Two EPs in, Brooklyn-based producer Rimar already has the kind of discography that's hard to pin down. You could label his work so far as atmospheric and point out it owes a debt to J-Dilla (what's new?), but not much else. Last summer's Higher Ground saw him offering blurry takes on 80s synth funk, bringing to mind a more introspective Toro Y Moi, while sampling Velvet Underground and Nas. But a noticeably different, forward-facing deconstruction of Mario's 2004 hit 'Let Me Love You' soon followed. Unrecognisable apart from the chipmunk chorus vocal, it suggested a dilettante's interest in the R&B reanimations recently made famous by James Blake and Nuguzunguzu.

The follow up to Higher Ground, Closer offers another unannounced turn. Made up of woozy, cinematic sketches, it's hard to call anything in its 25-minute runtime a song exactly. Everything feels intentionally unfinished and unexplained - like the offcuts from another song. 'I still feel a certain way about you' contorts an androgynous soul vocal into something halfway between ecstasy and pain over rumbling, elliptical pulses of bass, off-kilter snare snaps and a swathe of other truncated vocal samples. 'Holding on Lay deep: break' submerges the sound of a woman sobbing violently underneath a languorous guitar lick and soulful crooning. Eventually the song transitions into one of the EP's most up-tempo moments, sounding like a house track complete with frolicking keys, but a tape-reversed vocal creaks back and forth over it, retaining some of the front half's uncanniness.

When the EP does anything obvious like using voice to say something, the words only serve to put into focus the same nightmarish mood. On 'Tonight / mornings into forever', between handclaps and a stuttering kick drum, a couple talk intimately about an intense agreement of the kind that's doomed to end badly - "do you remember that pact we made? – we promised to never leave each other." Like everything else on the record, it sounds as if it's been stretched through time and filtered through several layers of consciousness.
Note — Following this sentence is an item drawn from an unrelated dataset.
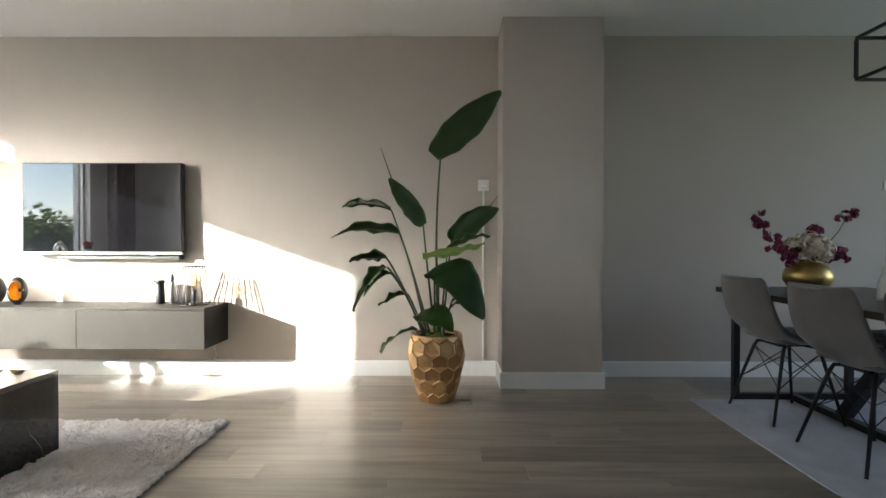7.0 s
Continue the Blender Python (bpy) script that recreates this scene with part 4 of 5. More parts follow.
def chaise_height(x, y, u, v):
    z = 0.02 + 0.036 * math.sin(math.pi * min(1, max(0, v))) ** 0.6
    over = max(0.0, x - 0.44)
    end = max(0.0, y - 0.42)
    return z - 1.5 * over - 1.4 * end + 0.02 * math.sin(14 * x + 6 * y) * math.sin(9 * y)


throw("fur_throw", (-3.86, 4.28, 0.475), "crumpled taupe fur throw over the sofa end", chaise_outline, chaise_height, "fur", 3.0)
pouf = thing("fur_blanket_heap", (-3.63, 4.95, 0.0), "heap of brown fur blanket beside the sofa end", "blanket", "fur throws")
bm = B()
soft_box(bm, (0, 0, 0.155), (0.42, 0.36, 0.31), 0.07, (0.02, 0.02, 0.03), 24, 0.0)
for v in bm.verts:
    k = noise.fractal(v.co * 5 + Vector((3, 1, 0)), 1.0, 2.0, 3)
    fold = abs(noise.noise(Vector((v.co.x * 4, v.co.y * 4, v.co.z * 13 + 2 * v.co.x))))
    d = Vector((v.co.x, v.co.y, (v.co.z - 0.1)))
    if v.co.z > 0.03:
        v.co += d.normalized() * (0.03 * k + 0.07 * fold - 0.02)
heap = part("fur_folds", bm, M["fur_dark"], pouf)
fur_on(heap, [v.co.copy() for v in heap.data.vertices], lambda c: Vector((c.x, c.y, c.z - 0.1)).normalized(), M["fur_dark"], 8000, 4)

# ---- C-shaped side table ----
ctab = thing("side_table", (-2.25, 3.47, 0.0), "black metal C-shaped side table reaching over the sofa", "side table")
ZT = 0.655
b = 0.0125
for y in (0.13, 0.235):
    boxed("leg", (0.105, 0.13, y, y + 0.025, 0.0505, ZT - 0.0255), M["black_metal"], ctab, bevel=0.002)
bm = B()
box(bm, -0.205, -0.18, -0.26, 0.26, ZT - 0.025, ZT, 0.002)
box(bm, 0.13, 0.155, -0.26, 0.26, ZT - 0.025, ZT, 0.002)
box(bm, -0.1795, 0.1295, -0.26, -0.235, ZT - 0.025, ZT, 0.002)
box(bm, -0.1795, 0.1295, 0.235, 0.26, ZT - 0.025, ZT, 0.002)
part("top_frame", bm, M["black_metal"], ctab)
bm = B()
box(bm, -0.23, -0.205, -0.1, 0.26, 0.027, 0.05, 0.002)
box(bm, 0.105, 0.13, -0.1, 0.26, 0.027, 0.05, 0.002)
box(bm, -0.2045, 0.1045, 0.235, 0.26, 0.027, 0.05, 0.002)
part("foot_frame", bm, M["black_metal"], ctab)
boxed("glass_top", (-0.1795, 0.1295, -0.2345, 0.2345, ZT - 0.008, ZT - 0.001), mat("smoked_mirror", (0.30, 0.30, 0.30), 0.04, 0.9, var=0.04, bump=0.0), ctab, "mirror-glass top")

# ---- plant in a gold pot ----
plant = thing("potted_plant", (0.10, 5.43, 0.0), "tall strelitzia in a gold hexagon-faceted pot", "plant")
PO = Vector((0.10, 5.43, 0.0))


def pot_r(z):
    t = z / 0.44
    return 0.112 + 0.078 * math.sin(min(1.0, t * 1.12) * math.pi / 2) - 0.028 * max(0, t - 0.72) / 0.28


bm = B()
prof = [(0, 0.0), (0.105, 0.0)] + [(pot_r(0.44 * k / 12) - 0.006, 0.44 * k / 12 + 0.001) for k in range(13)]
prof += [(pot_r(0.44) + 0.0065, 0.4365), (pot_r(0.44) + 0.0065, 0.442), (pot_r(0.44) - 0.012, 0.443), (pot_r(0.44) - 0.022, 0.441), (pot_r(0.40) - 0.03, 0.395), (0, 0.395)]
lathe(bm, prof, 40)
pot = part("pot", bm, M["gold"], plant, "gold pot with hexagon facets")
bm = B()
NH, HR0 = 11, 0.0515
r = random.Random(2)
rowh = HR0 * 1.5
for j in range(-1, 7):
    zc = 0.018 + j * rowh * 1.12
    for i in range(NH):
        th = 2 * math.pi * (i + 0.5 * (j % 2)) / NH
        tilt = 0.006
        ring_o, ring_i = [], []
        for k in range(6):
            a = math.pi / 6 + k * math.pi / 3
            for ring, sc, dep in ((ring_o, 1.0, 0.0075), (ring_i, 0.86, 0.0)):
                du = HR0 * sc * math.cos(a) * 1.095
                z = zc + HR0 * sc * math.sin(a) * 1.12
                rad_ = pot_r(z) + dep + (0.002 + tilt * math.sin(a) * 0.7 * sc if dep == 0.0 else 0.0)
                ang_ = th + du / 0.172
                ring.append(bm.verts.new((rad_ * math.cos(ang_), rad_ * math.sin(ang_), z)))
        for k in range(6):
            q = (ring_o[k], ring_o[(k + 1) % 6], ring_i[(k + 1) % 6], ring_i[k])
            bm.faces.new(q)
        bm.faces.new(ring_i)
for z_, up_ in ((0.436, 1), (0.003, -1)):
    bmesh.ops.bisect_plane(bm, geom=bm.verts[:] + bm.edges[:] + bm.faces[:], plane_co=(0, 0, z_), plane_no=(0, 0, up_), clear_outer=True)
part("hexagon_relief", bm, M["gold"], pot)
lathed("soil", [(0.1385, 0.420), (0.12, 0.426), (0.0, 0.430)], M["soil"], plant, seg=20)


def stalk(tip, start, bow, r0=0.008, r1=0.0055):
    a, c = Vector(start) - PO, Vector(tip) - PO
    mid = a.lerp(c, 0.5) + Vector(bow)
    pts = [a * (1 - t) ** 2 + mid * 2 * t * (1 - t) + c * t * t for t in [k / 12 for k in range(13)]]
    bm = B()
    tube(bm, pts, [r0 + (r1 - r0) * k / 12 for k in range(13)], 8)
    part("stalk", bm, M["stem"], plant)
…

On Closer direct communication always feels provisional, sabotaged. Atmosphere is king.

So he's Burial without the garage influence then? Well, not quite. With its noirish tone and liminal atmosphere, Closer brings to mind the Lynchian hyperweird as vividly as Burial's garage-abstracting psychogeography evokes South London suburbs, but – perhaps thankfully – Rimar brings a Hip Hop producer's sensibility and craft to his work. 'It's been so long' percolates and floats in mid-air like something Clams Casino might stick on one of his instrumental tapes, while its hi-hat crackle brings to mind a mumblier Lex Luger. Through the murk and misdirection there are ample moments of groove and rhythm to cling on to.
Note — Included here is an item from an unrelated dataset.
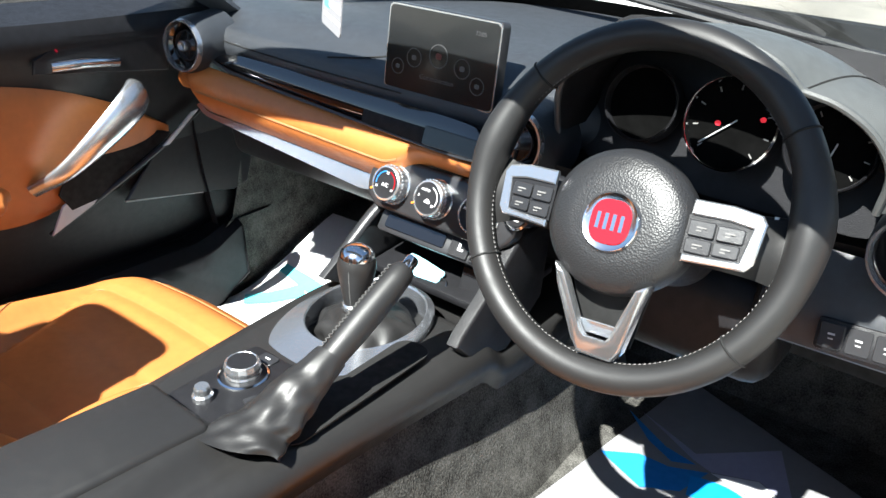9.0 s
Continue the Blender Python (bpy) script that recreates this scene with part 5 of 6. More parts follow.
# ---- steering wheel ----
def build_steering():
    m = frame_at((0.338, 1.155, 0.836), (1, 0, 0), (0, -0.90, 0.43)) @ pose(0, 0, 0, 0, 0, 4.5)
    mr = frame_at((0.331, 1.181, 0.8425), (1, 0, 0), (0, -0.921, 0.389))
    R, r = 0.1700, 0.0158

    def rim(u, v):
        a, b = 2 * math.pi * u, 2 * math.pi * v
        thumb = 0.004 * sum(math.exp(-(((math.degrees(a) - c + 180) % 360 - 180) / 14) ** 2) for c in (10, 170))
        rr = r + thumb
        return mr @ Vector(((R + rr * math.cos(b)) * math.cos(a), (R + rr * math.cos(b)) * math.sin(a), rr * 1.12 * math.sin(b)))
    wheel_ob = sheet("steering_wheel", rim, 140, 24, BLACK_HIDE, car, "three-spoke leather steering wheel", flip=False)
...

An EP that exists somewhere in the undefined hinterlands between hip hop, R&B and dance, Closer is a record that showcases Rimar's ability with atmosphere and groove. By playing with the familiar atmospherics that are the sound of emotional sincerity in 2012, it manages to sound like the visceral, menacing subconscious behind other bedroom auteurs like How to Dress Well and confessional crooners like Drake and The Weeknd. In all probability he'll try something different soon enough, but Closer is another impressive blueprint from an emerging talent.